- **Exercise task**: Reproduce the listing word for word. Skip any image.

- **Collected material**:
━━━━━━

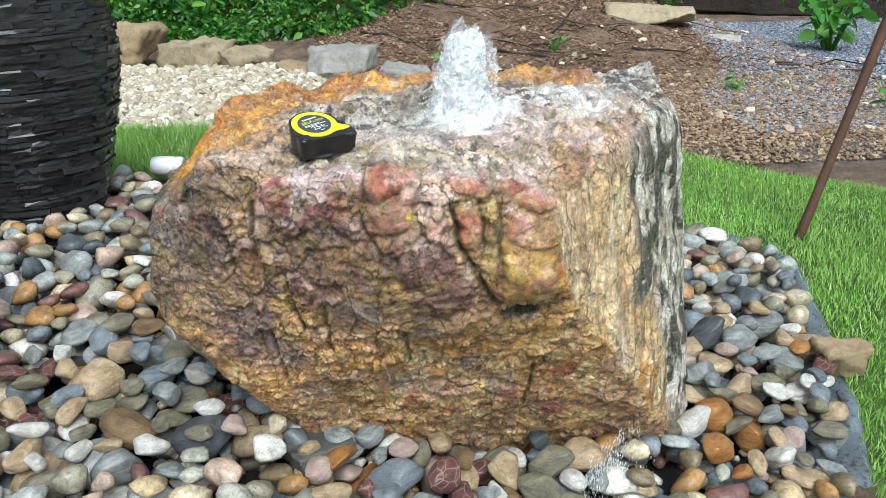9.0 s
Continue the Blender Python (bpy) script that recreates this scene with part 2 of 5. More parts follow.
PEBBLE = {
    "grey": pebble_mat("grey_pebble", lin("a3a6a2"), lin("5f6361")),
    "blue-grey": pebble_mat("blue_pebble", lin("8d959a"), lin("5c6368")),
    "olive-grey": pebble_mat("olive_pebble", lin("938c74"), lin("514d3c")),
    "tan": pebble_mat("tan_pebble", lin("cbb491"), lin("8f7450")),
    "white": pebble_mat("white_pebble", lin("e6e2d8"), lin("b4aea2")),
    "rust-orange": pebble_mat("rust_pebble", lin("b5803f"), lin("7d4a1e")),
    "maroon": pebble_mat("maroon_pebble", lin("7c4f48"), lin("452c2b"), lin("b59a90")),
    "pinkish": pebble_mat("pink_pebble", lin("c0aa9c"), lin("8f776b")),
    "dark slate": pebble_mat("slate_pebble", lin("53575a"), lin("2e3133")),
    "brown": pebble_mat("brown_pebble", lin("8f7450"), lin("55422c")),
}
PEBBLE_SHARE = [("grey", 0.2), ("blue-grey", 0.1), ("olive-grey", 0.19), ("tan", 0.17), ("white", 0.13), ("rust-orange", 0.05),
                ("maroon", 0.03), ("pinkish", 0.07), ("dark slate", 0.03), ("brown", 0.03)]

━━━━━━

- **Solution to the problem**:
9.0 s
Continue the Blender Python (bpy) script that recreates this scene with part 2 of 5. More parts follow.
PEBBLE = {
    "grey": pebble_mat("grey_pebble", lin("a3a6a2"), lin("5f6361")),
    "blue-grey": pebble_mat("blue_pebble", lin("8d959a"), lin("5c6368")),
    "olive-grey": pebble_mat("olive_pebble", lin("938c74"), lin("514d3c")),
    "tan": pebble_mat("tan_pebble", lin("cbb491"), lin("8f7450")),
    "white": pebble_mat("white_pebble", lin("e6e2d8"), lin("b4aea2")),
    "rust-orange": pebble_mat("rust_pebble", lin("b5803f"), lin("7d4a1e")),
    "maroon": pebble_mat("maroon_pebble", lin("7c4f48"), lin("452c2b"), lin("b59a90")),
    "pinkish": pebble_mat("pink_pebble", lin("c0aa9c"), lin("8f776b")),
    "dark slate": pebble_mat("slate_pebble", lin("53575a"), lin("2e3133")),
    "brown": pebble_mat("brown_pebble", lin("8f7450"), lin("55422c")),
}
PEBBLE_SHARE = [("grey", 0.2), ("blue-grey", 0.1), ("olive-grey", 0.19), ("tan", 0.17), ("white", 0.13), ("rust-orange", 0.05),
                ("maroon", 0.03), ("pinkish", 0.07), ("dark slate", 0.03), ("brown", 0.03)]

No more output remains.